_Provided data:_
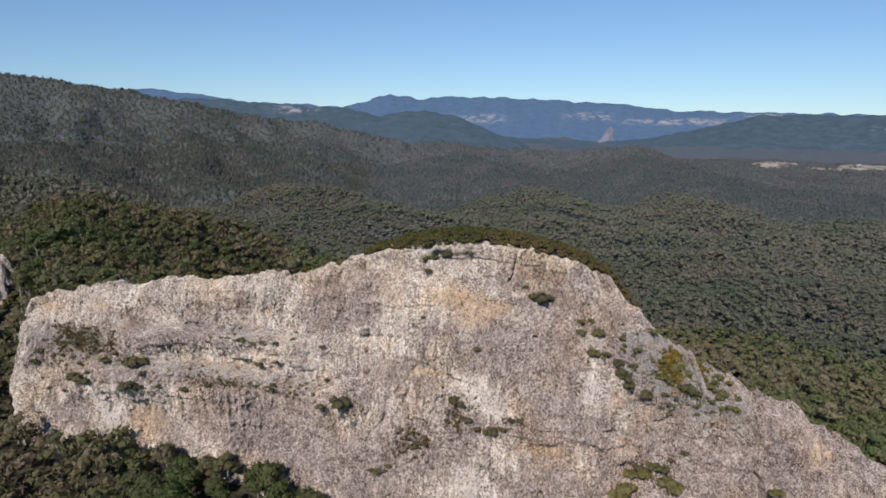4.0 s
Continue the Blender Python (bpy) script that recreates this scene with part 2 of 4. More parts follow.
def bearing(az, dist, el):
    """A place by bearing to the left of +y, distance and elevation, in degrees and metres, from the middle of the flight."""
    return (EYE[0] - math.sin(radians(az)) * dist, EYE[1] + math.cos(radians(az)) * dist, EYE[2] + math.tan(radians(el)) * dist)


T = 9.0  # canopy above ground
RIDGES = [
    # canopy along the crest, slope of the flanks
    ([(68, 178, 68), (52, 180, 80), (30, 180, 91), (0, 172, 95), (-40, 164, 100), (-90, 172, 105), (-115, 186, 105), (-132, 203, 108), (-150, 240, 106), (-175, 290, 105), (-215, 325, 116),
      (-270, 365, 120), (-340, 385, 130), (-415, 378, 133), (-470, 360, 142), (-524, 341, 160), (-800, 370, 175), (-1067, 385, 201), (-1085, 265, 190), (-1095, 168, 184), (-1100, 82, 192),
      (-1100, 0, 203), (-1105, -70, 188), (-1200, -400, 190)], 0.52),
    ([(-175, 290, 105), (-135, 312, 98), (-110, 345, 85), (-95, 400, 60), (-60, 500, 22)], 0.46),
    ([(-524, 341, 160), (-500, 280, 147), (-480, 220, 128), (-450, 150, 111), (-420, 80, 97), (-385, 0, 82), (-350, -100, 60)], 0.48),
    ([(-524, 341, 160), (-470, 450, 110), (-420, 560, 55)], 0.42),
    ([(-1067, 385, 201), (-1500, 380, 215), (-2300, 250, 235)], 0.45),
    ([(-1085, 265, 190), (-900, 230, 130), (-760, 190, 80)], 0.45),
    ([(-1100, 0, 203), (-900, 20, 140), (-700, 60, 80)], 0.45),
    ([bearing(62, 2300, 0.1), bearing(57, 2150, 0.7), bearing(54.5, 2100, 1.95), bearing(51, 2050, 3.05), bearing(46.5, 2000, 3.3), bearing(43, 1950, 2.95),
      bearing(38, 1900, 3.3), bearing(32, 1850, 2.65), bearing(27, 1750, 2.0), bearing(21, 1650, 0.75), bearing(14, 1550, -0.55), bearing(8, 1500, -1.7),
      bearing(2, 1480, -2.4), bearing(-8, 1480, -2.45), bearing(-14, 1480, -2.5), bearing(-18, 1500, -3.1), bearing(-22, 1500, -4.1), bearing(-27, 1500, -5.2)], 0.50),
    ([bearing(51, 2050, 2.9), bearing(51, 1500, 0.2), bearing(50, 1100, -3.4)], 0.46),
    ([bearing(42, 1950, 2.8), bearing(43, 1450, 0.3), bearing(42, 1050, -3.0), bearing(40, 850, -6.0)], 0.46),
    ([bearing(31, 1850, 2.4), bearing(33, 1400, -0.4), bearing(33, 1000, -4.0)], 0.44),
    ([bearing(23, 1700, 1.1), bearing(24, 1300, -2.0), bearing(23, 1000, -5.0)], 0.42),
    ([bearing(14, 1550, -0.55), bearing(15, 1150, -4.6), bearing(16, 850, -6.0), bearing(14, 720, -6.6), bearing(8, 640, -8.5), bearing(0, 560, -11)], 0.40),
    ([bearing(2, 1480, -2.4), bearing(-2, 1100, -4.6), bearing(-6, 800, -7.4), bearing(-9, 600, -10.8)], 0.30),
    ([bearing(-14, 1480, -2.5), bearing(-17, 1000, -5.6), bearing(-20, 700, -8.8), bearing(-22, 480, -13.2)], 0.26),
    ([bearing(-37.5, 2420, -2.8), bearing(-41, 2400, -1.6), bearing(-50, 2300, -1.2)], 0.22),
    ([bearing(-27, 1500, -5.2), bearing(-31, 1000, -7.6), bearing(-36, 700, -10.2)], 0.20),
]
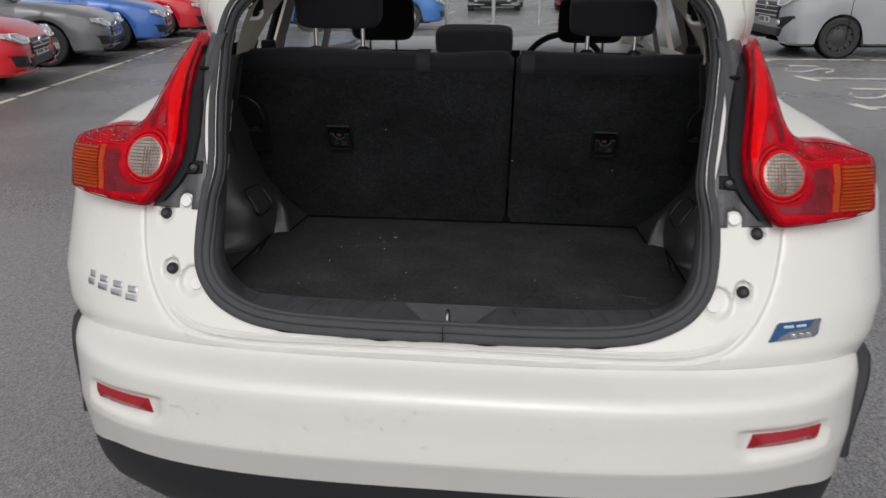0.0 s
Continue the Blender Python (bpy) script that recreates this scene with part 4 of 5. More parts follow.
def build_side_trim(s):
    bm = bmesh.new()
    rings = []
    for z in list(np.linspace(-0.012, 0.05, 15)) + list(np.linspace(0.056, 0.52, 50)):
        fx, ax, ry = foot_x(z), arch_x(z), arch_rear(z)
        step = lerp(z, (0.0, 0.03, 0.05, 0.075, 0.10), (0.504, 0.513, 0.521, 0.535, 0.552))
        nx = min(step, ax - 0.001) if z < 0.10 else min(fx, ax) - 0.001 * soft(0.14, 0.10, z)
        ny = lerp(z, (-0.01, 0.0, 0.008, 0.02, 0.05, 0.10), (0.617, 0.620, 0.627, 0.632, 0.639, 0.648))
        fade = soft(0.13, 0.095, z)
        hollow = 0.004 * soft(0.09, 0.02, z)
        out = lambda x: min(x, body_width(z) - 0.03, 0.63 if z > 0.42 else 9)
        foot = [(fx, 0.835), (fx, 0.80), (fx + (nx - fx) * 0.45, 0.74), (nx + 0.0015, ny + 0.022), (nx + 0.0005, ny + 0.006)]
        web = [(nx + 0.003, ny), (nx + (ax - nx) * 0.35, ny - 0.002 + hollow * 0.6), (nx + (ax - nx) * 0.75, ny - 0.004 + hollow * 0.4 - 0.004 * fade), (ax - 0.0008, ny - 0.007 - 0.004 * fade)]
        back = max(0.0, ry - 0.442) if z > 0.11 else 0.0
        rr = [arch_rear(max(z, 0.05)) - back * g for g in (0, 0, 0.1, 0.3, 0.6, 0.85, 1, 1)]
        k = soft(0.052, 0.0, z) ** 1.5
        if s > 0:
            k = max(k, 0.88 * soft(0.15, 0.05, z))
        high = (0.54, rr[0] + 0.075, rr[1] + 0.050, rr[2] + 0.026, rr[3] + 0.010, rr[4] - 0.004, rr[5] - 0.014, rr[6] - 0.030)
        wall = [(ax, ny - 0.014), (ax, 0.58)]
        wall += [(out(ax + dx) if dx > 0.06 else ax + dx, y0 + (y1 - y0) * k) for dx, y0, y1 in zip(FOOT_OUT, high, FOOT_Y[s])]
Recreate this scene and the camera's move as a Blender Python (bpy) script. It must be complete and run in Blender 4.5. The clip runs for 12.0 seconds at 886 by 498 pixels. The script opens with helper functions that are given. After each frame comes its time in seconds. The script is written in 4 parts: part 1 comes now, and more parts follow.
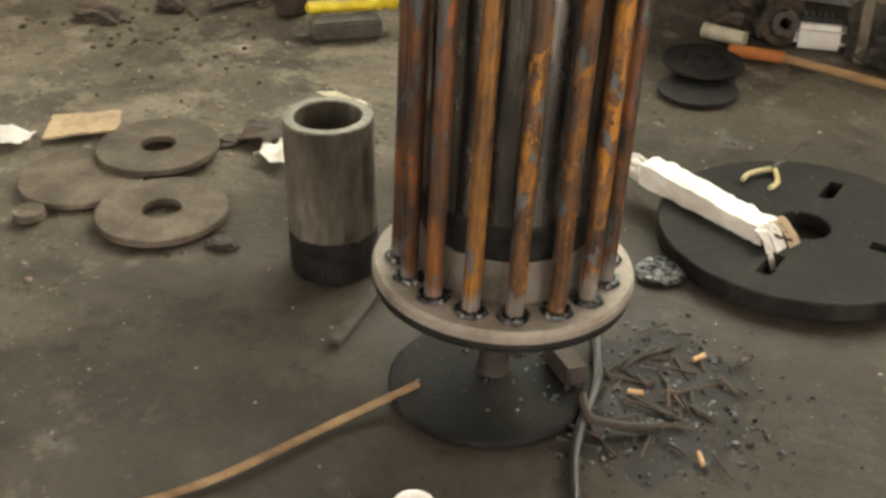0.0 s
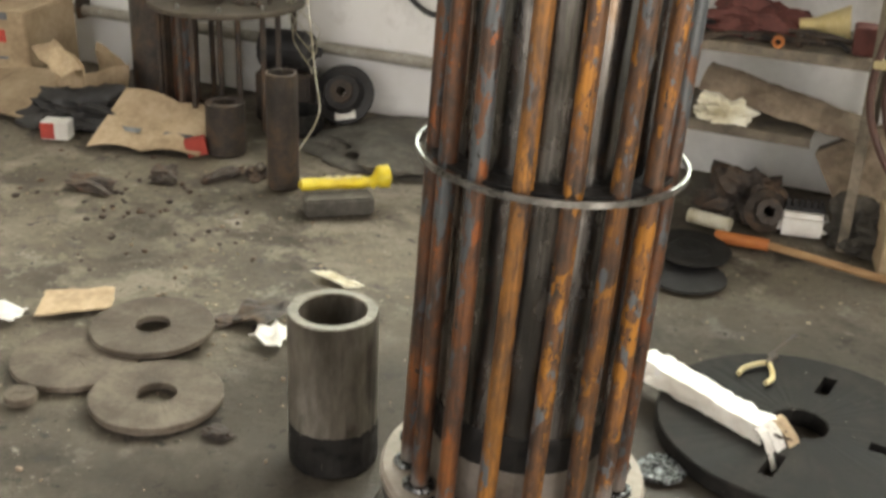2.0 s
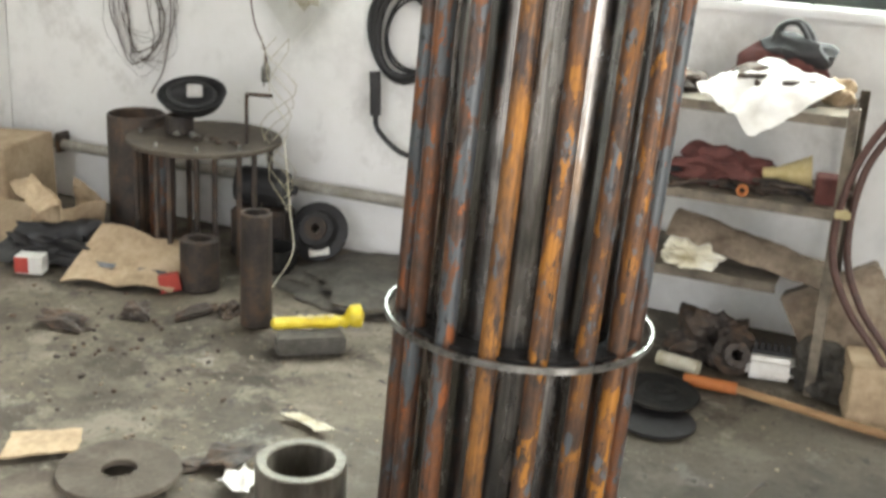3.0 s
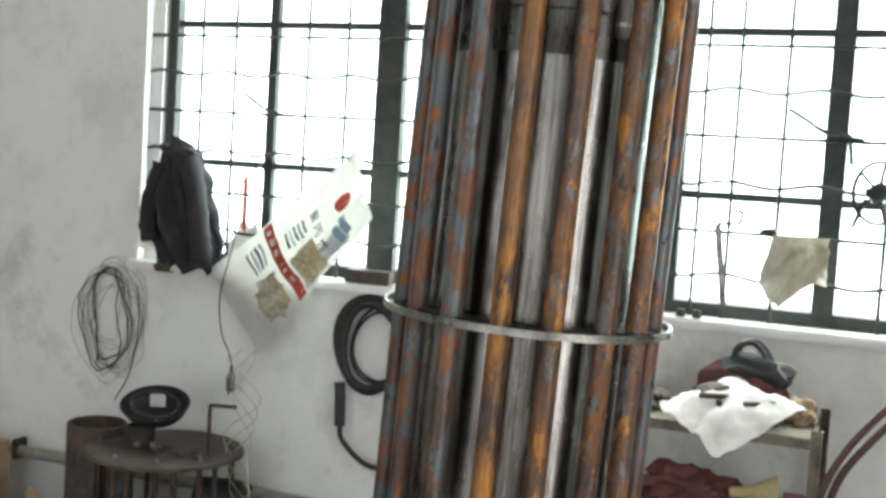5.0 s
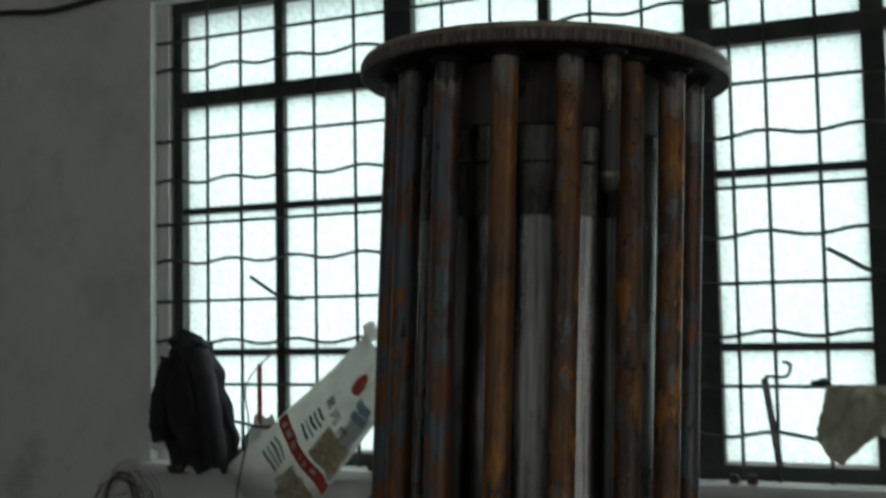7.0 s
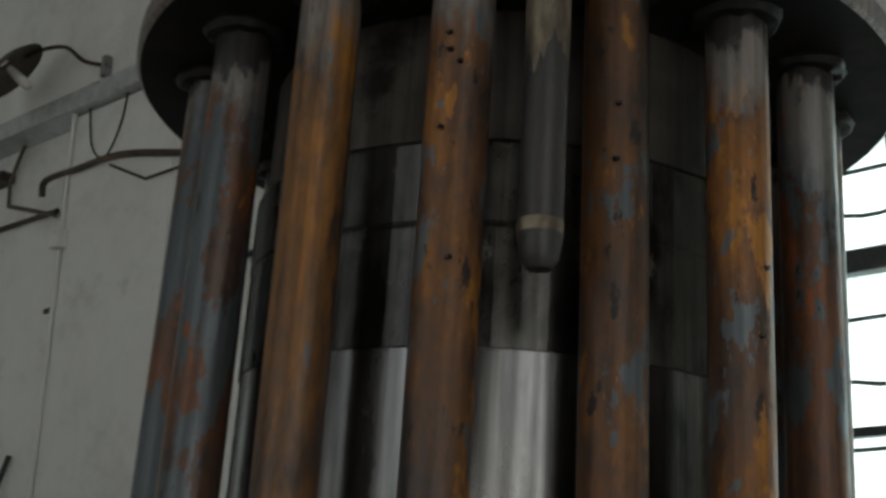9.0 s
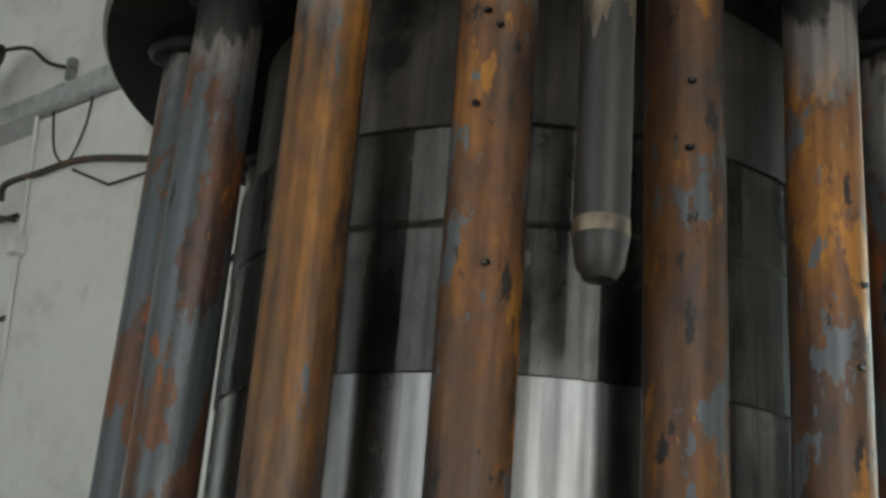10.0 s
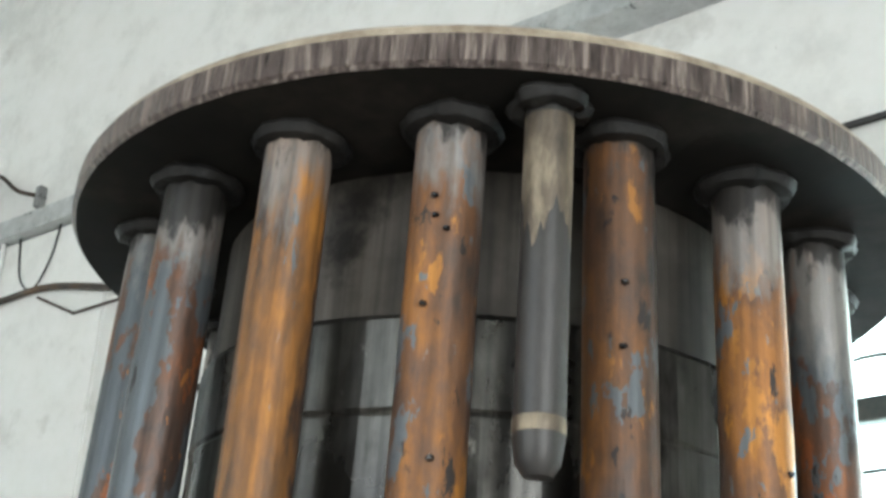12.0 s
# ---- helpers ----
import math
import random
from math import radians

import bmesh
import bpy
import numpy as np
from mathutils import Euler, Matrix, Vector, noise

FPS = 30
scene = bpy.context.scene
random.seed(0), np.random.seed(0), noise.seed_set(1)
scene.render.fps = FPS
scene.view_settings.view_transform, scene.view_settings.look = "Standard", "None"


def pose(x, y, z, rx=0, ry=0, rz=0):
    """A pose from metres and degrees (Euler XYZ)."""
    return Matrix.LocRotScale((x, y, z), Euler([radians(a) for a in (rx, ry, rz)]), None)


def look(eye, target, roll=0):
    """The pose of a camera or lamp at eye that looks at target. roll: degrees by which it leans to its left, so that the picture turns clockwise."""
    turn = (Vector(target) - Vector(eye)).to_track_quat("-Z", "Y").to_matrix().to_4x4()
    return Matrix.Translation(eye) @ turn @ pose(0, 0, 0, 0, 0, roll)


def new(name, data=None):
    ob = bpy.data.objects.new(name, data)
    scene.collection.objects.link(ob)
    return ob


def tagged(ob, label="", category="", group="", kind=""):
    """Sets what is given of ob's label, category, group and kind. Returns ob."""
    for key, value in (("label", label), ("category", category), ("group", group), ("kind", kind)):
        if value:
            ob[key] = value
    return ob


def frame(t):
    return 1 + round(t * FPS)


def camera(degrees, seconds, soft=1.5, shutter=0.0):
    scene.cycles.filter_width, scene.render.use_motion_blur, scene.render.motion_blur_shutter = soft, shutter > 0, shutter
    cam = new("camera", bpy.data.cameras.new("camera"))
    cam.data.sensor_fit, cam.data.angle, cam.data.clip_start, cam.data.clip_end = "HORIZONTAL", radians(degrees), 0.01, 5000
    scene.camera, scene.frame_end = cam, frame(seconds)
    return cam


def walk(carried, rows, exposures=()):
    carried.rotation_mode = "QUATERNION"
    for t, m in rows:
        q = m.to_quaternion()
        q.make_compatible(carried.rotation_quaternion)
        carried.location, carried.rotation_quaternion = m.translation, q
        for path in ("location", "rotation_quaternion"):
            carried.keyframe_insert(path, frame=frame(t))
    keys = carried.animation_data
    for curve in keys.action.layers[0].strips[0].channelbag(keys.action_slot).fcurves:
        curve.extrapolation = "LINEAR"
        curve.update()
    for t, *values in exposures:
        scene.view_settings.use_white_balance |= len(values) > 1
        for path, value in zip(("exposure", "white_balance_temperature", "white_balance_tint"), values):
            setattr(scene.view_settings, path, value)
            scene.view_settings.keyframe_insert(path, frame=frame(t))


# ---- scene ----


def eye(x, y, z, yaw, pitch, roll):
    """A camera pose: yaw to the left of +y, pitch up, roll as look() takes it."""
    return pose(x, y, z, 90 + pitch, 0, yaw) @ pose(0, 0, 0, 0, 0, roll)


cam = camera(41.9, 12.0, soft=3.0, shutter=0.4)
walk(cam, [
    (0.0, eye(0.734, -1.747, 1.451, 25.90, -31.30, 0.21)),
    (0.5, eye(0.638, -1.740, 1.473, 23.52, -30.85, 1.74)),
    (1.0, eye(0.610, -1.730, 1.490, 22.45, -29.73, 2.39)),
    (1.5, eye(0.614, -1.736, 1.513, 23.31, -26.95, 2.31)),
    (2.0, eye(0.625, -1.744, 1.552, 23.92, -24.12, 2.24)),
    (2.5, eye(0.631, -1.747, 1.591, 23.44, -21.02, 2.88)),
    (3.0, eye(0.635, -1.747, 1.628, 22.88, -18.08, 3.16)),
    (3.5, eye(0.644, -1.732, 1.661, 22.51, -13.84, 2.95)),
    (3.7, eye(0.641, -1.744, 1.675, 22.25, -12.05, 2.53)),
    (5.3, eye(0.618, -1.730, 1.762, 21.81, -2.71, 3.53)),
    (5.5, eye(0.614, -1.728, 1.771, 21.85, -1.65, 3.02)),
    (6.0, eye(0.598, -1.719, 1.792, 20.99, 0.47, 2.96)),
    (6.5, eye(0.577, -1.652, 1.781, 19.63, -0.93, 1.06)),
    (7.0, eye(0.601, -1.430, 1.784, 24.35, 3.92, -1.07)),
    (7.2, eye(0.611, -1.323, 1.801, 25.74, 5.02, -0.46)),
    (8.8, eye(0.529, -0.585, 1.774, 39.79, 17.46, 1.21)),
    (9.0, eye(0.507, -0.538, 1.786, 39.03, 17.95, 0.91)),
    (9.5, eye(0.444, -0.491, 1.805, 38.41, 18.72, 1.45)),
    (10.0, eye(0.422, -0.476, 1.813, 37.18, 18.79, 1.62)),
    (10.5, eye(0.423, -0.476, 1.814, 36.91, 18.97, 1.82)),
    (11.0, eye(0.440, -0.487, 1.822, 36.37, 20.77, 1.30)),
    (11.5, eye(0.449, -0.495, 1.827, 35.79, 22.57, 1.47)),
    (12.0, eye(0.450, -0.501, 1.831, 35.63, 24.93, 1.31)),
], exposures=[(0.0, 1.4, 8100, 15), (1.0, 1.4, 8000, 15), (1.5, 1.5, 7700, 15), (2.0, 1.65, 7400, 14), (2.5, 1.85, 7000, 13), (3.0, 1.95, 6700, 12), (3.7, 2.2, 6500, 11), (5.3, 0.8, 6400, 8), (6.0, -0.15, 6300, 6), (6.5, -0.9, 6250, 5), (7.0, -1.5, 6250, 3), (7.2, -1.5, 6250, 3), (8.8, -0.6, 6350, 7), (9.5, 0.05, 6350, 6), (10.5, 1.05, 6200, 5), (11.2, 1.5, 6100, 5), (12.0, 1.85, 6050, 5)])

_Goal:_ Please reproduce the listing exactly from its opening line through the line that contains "return (EYE[0] - math.sin(radians(az))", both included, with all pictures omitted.

_Response:_
4.0 s
Continue the Blender Python (bpy) script that recreates this scene with part 2 of 4. More parts follow.
def bearing(az, dist, el):
    """A place by bearing to the left of +y, distance and elevation, in degrees and metres, from the middle of the flight."""
    return (EYE[0] - math.sin(radians(az)) * dist, EYE[1] + math.cos(radians(az)) * dist, EYE[2] + math.tan(radians(el)) * dist)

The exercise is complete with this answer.